We are excited about the prospect of you becoming the Chief Executive Officer of the Company, and we very much look forward to welcoming you to the Company as Chief Executive Officer.

 

 


 

Please sign and return this offer letter as confirmation of your acceptance of the terms set out above. This offer becomes official only after it is accepted by you, whereupon it will become an event requiring public disclosure.
         
 
  Sincerely,

/s/ R. Keith Elliott
   
 
       
 
  R. Keith Elliott    
 
  Chairman of the Compensation Committee    
 
  Wilmington Trust Company    
I hereby acknowledge and agree:
/s/ Donald Foley                             date   6/3/10    
Donald Foley

 

 


 

Compensation Exhibit
    Base salary: $1,200,000 per annum, which will be paid periodically in accordance with the Company’s normal payroll policies in the form of cash.
    Long term incentive: Annual grant of restricted stock, targeted at $600,000 per annum (but in no event more than 33 1/3% of your annual compensation). This amount and the terms of each grant can be variable each year based on the level of target compensation and on the performance of Wilmington Trust as determined by the Compensation Committee of the Board. The $600,000 grant for 2010 will occur on the day you become employed by the Company and will vest 60% on 3rd anniversary of date of grant, 20% on each of 4th and 5th anniversaries of date of grant; vesting subject to TARP and/or CPP restrictions.
    Signing Bonus: A signing bonus of $1.75 million will be provided. $450,000 will be paid in cash on your first day of employment. The remaining $1.3 million will be paid to you in the form of a one time grant of restricted shares of the Company stock on your first day of employment (the “Signing Grant”). The Signing Grant will be subject to the terms and conditions set forth in a restricted stock award agreement, which will provide that, to the extent permitted by TARP and/or the CPP, the Signing Grant will be subject to transfer restrictions for the three year period following the date of grant. In the event that your employment with the Company terminates by the Company without “Cause,” or as a result of your death or “Disability” (each as defined in the Severance Agreement between the Company and you), the Signing Grant will no longer be subject to the transfer restrictions described above during the three year period following the date of grant, to the extent allowable by TARP and/or the CPP. The restricted shares granted as part of the Signing Grant are excluded from SERP consideration.
    Pension plans (qualified and Supplemental Executive Retirement Plan (“SERP”)): Consistent with Company policy and the plans; benefit is equal to 2% of the average of the highest five years of base and bonus, multiplied by the number of years of service (up to 30 years).

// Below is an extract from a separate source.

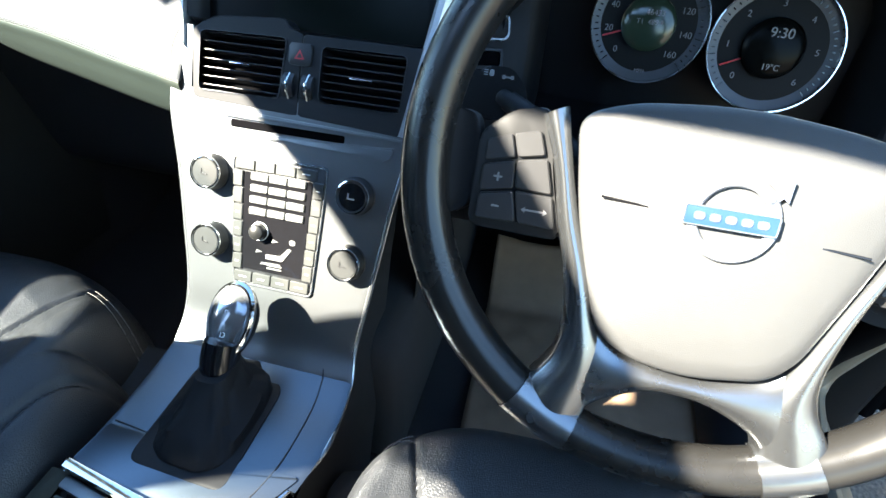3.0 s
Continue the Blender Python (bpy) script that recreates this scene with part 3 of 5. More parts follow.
for i in range(45):
    part("rib", rbox(0.138, 0.0068, 0.004, T(-0.04, -0.152 - 0.0076 * i, 0.7208) @ RZ(-5), 0.0014, 1), M_RIB, cover)

# screen housing: bright frame, deep dark recess, display
outer = rounded([(-0.121, 0.070), (0.1355, 0.010), (0.168, 0.196), (0.150, 0.2155), (-0.102, 0.2135), (-0.126, 0.178)], [0.002, 0.002, 0.03, 0.03, 0.045, 0.03], 8)
inner = rounded([(-0.117, 0.071), (0.1225, 0.012), (0.153, 0.190), (0.138, 0.2045), (-0.099, 0.2065), (-0.121, 0.175)], [0.002, 0.002, 0.028, 0.028, 0.044, 0.03], 8)
outer, inner = outer[9:] + outer[:9], inner[9:] + inner[:9]
part("screen_frame", ribbon([at_z(outer, -0.03), at_z(outer, 0.001), at_z([((2 * a + c) / 3, (2 * b + d) / 3) for (a, b), (c, d) in zip(outer, inner)], 0.005), at_z([((a + 3 * c) / 4, (b + 3 * d) / 4) for (a, b), (c, d) in zip(outer, inner)], 0.005), at_z(inner, 0.001), at_z(inner, -0.02)], STK, closed=False), M_SILVER_S, console, "bright silver frame round the screen housing")
# fascia with the vents
VL = rounded([(-0.099, 0.029), (-0.008, 0.031), (-0.003, 0.0905), (-0.099, 0.0885)], 0.006, 3)
VR = rounded([(0.036, 0.033), (0.121, 0.033), (0.1235, 0.0875), (0.0365, 0.0865)], 0.006, 3)
fas_l = rounded([(-0.1065, 0.020), (0.0140, 0.016), (0.0140, 0.096), (-0.001, 0.100), (-0.006, 0.109), (-0.085, 0.104), (-0.110, 0.090)], [0.006, 0.0, 0.0, 0.004, 0.006, 0.02, 0.006], 4)
fas_r = rounded([(0.0140, 0.016), (0.133, 0.010), (0.146, 0.096), (0.0140, 0.096)], [0.0, 0.003, 0.004, 0.0], 3)
part("fascia", pierced(fas_l, VL, -0.03, 0.0022, STK, -0.052, 0.060, 120, 0.0012), M_FASCIA, console, "dark plastic fascia round the vents")
part("fascia", pierced(fas_r, VR, -0.03, 0.0022, STK, 0.079, 0.060, 120, 0.0012), M_FASCIA, console, "dark plastic fascia round the vents")
part("fascia_back", slab(rounded([(-0.106, 0.024), (0.133, 0.012), (0.146, 0.100), (-0.112, 0.106)], 0.004), -0.06, -0.031, STK), M_GLOSS, console)
rec_o = rounded([(-0.117, 0.100), (0.147, 0.098), (0.153, 0.190), (0.138, 0.2045), (-0.099, 0.2065), (-0.121, 0.175)], [0.004, 0.004, 0.028, 0.028, 0.044, 0.03], 8)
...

Solely for the purpose of determining retirement eligibility (Normal and Early) and vesting in any SERP benefit that may accrue and to the extent permitted by TARP and/or the CPP, the Company shall credit you with 14 years of service on your first day of employment with the Company. For purposes of the SERP, “Average Annual Compensation” shall mean Compensation for the highest paid five (5) years, or actual years served if termination occurs prior to the participant completing five years, of the final ten (10) years of the Participant’s employment with the Company.

 

 


 

    Relocation: Company will cover your housing in a hotel in Delaware of the Company’s choice for one month and will then pay for corporate housing in Delaware for up to five months thereafter; if you cannot sell your home in Connecticut after six months, the Company will buy your house from you, based on the average value determined following three appraisals performed by appraisers selected by the Company. While employed by the Company, you are highly encouraged to live in the state of Delaware.
    401(k) plan: Consistent with the plan; you can contribute 1-25% of your base salary(up to IRS limit); the Company will match 50% of the first 6% of your contribution.
    Change in control severance agreement: The Company will enter into a change in control severance agreement that will become effective once permitted under TARP, the CPP and other applicable laws and regulations and that is substantially similar to the Severance Agreement executed between the Company and its previous Chief Executive Officer.
    Local eating club: Consistent with Company policy.
    Director and officer liability insurance: Consistent with Company policy.
    Vacation: Consistent with Company policy.
    Health and welfare benefits: Consistent with Company policy.